People and the world are unpredictable, non-linear, complex and ever-changing. While it is understandable that people seek certainty, especially if they feel unsure, making dubious predictions is not going to assist in the longer-term.

Rather, the focus should be on coaching clients to develop skills to explore, evaluate and act on opportunities as they arise, and to reflect continually on their own circumstances and motivations.

Ironically rather than trying to close the deal with narrowed-down vocational choices, encouraging open-minded exploration, and the skills to change direction if personal circumstances or external events like labour market forces dictate.

In other words, we need to stop the guessing game, particularly in school settings, and avoid prematurely putting students into categories and encouraging them to limit their searches.

Panichi makes a good point about unnecessarily narrowing the vocational aspirations of “children still finding their place in the world”. I’d extend that to adults as well. He also reminds us not to overlook the importance of doing work that is in demand, and it is a good point.

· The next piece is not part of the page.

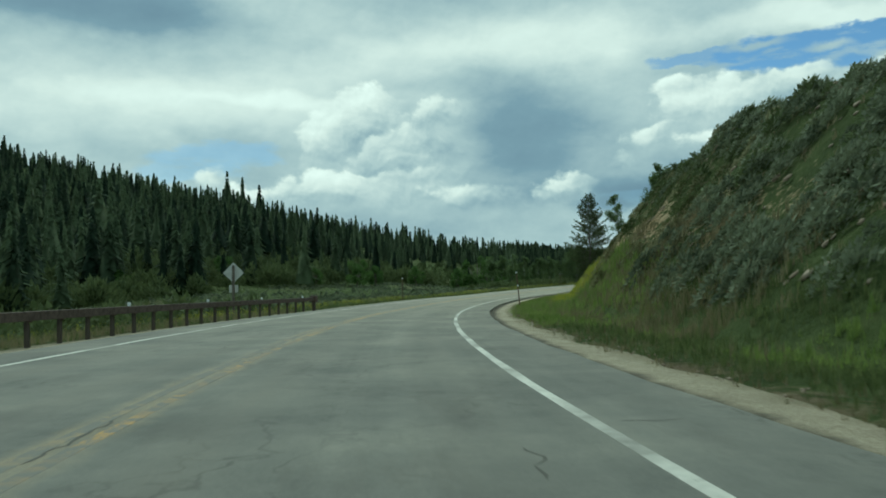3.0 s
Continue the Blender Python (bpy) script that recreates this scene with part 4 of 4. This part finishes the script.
for nm, pick, blocks, lab in (("forest_edge", rim, NEAR_CONIFER, "dark green conifers along the edge of the forest"), ("conifer_forest", ~rim & (fr < 360), CONIFER, "dark green conifer forest covering the valley and ridge"),
                              ("ridge_forest", ~rim & (fr >= 360), THIN_CONIFER, "dark green conifer forest along the top of the ridge")):
    scatter(nm, fx[pick], fy[pick], fh[pick], blocks, FAR_LEAF, lab, "forest", (1.05, 1.6))

# the flat forest beyond the bend, thinning out towards the far hills
n = 5000
fa = np.radians(_r.uniform(18, 116, n))
fr = np.sqrt(_r.uniform(430 ** 2, 1500 ** 2, n))
fx, fy = 1.96 + fr * np.sin(fa), fr * np.cos(fa)
fs, fo, _ = to_road(fx, fy)
keep = (fo < -120) & (waves(fx, fy, 160.0, 14) > -0.75)
fx, fy = fx[keep], fy[keep]
LEAN = [conifer_block(_q, 12, 0.17, 1.5) for _ in range(4)]
scatter("far_forest", fx, fy, _r.uniform(8, 12.5, len(fx)), LEAN, FAR_LEAF, "dark band of conifer forest beyond the bend", "forest", (1.1, 1.7))
n = 9500
fa = np.radians(_r.uniform(24, 78, n))
fr = np.sqrt(_r.uniform(380 ** 2, 960 ** 2, n))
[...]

However, it turns out demand continually and sometimes unpredictably changes too.

For these reasons, I have worked with some very talented colleagues at Become Education on a very different approach to career education with both primary-aged and high school students as well as adults, that does not push students (or adults) to make a specific career decision, instead it teaches them how to generate possibilities and test them.

That way, they can develop skills to design their futures rather than be given a label or a “matched” occupation and told that is their best option, a far better experience than the current alternative.